Voting in one of India's most acrimonious elections in decades entered its final day Sunday as Hindu nationalist Prime Minister Narendra Modi scrambled to hang on to his overall majority.
Polls close at 6:00 pm (1230 GMT) in the seventh and final round of voting, ending the world's biggest election with 900 million eligible voters from Goa's beaches to Mumbai's slums and Ladakh's Himalayan monasteries.
Long queues formed outside polling stations in eight northern states electing the final 59 candidates to India's 543-seat lower house.
Heavy security was imposed in West Bengal state, which has seen street battles between followers of Modi's Bharatiya Janata party and opposition groups.
Modi's constituency in Varanasi, the holy city in Uttar Pradesh state, was also among those to vote.
Voters queue to cast their votes in a village on the outskirts of Amritsar on Sunday. Narinder Nanu/AFP
The conservative BJP has campaigned aggressively on Modi's strongman image and played up recent cross-border air strikes against Pakistan. But the opposition, led by the Congress party and its leader Rahul Gandhi, have accused him of pursuing divisive policies and neglecting the economy.
Modi and Gandhi have hurled insults at each other on a near daily basis with the prime minister calling his rival a "fool" while Gandhi derides Modi as a "thief".
Jaded voters
The animosity has taken a toll on voters.
"All the abuse and misconduct claims suggest that standards in Indian politics have slipped badly," Asit Banerjee, a history teacher in Kolkata, said as he queued to vote.
"Endless mudslinging and bitter comments pervaded the campaign. We are losing hope in a democracy it is time for a reset," the 60-year-old told the media.
Writing in the Hindustan Times, political commentator Karan Thapar said that Modi's message "played on our insecurities and strummed upon our deep inner fears". He also criticised Gandhi's campaign.
Pollsters say Modi remains personally popular but his party's overall majority is at risk from a backlash against the government.
The 68-year-old Modi has held 142 rallies across India during the campaign, sometimes five per day, but pollsters say the BJP could lose dozens of the 282 seats it won in its 2014 landslide triumph.
All votes from the seven rounds will be counted on Thursday with the main trends to be announced the same day.
Spiritual retreat
On Saturday Modi, dressed in a long robe and saffron sash, trekked to a Himalayan shrine to meditate, with images showing him seated on a bed inside a holy cave in the country's north.
Hoping to become the fourth member of Nehru-Gandhi dynasty to lead India, Rahul Gandhi has struggled to make himself heard above the din of the BJP's campaign juggernaut.
The Delhi-based Centre for Media Studies estimates that the outlay on this election could top $7 billion, making it one of the priciest contests globally -- with the lion's share of the spending by the BJP.
Lots of it has been spent on social media, with the parties using armies of "cyber warriors" to bombard India's hundreds of millions of Facebook and WhatsApp users with messages.
Fake news and doctored images have abounded, including of Gandhi and Modi having lunch with Imran Khan, prime minister of arch rival Pakistan, or of a drunk Priyanka Gandhi, a politician and the sister of Rahul.
Violence has also broken out.

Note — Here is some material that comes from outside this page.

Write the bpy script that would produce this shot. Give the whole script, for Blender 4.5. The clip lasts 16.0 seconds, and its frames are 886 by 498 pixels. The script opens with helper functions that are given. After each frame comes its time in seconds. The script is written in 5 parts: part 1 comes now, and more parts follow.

Maoist rebels killed 15 troops and their driver in the western state of Maharashtra on May 1, the latest attack in a decades-long insurgency.
Gandhi, 48, has tried several lines of attack against Modi, in particular over alleged corruption in a French defence deal -- he calls Modi a "liar" -- and over the plight of farmers and on the economy.
Modi's government has fallen short on creating jobs for the million Indians entering the labour market every month, the shock introduction of a cash ban in 2016 caused huge disruption to livelihoods, and Indian banks are gasping under bad debts.
Lynchings of Muslims and low-caste Dalits for eating beef, slaughtering and trading in cattle have risen during Modi's tenure, leaving some of the country's 170 million Muslims feeling threatened and anxious for their future.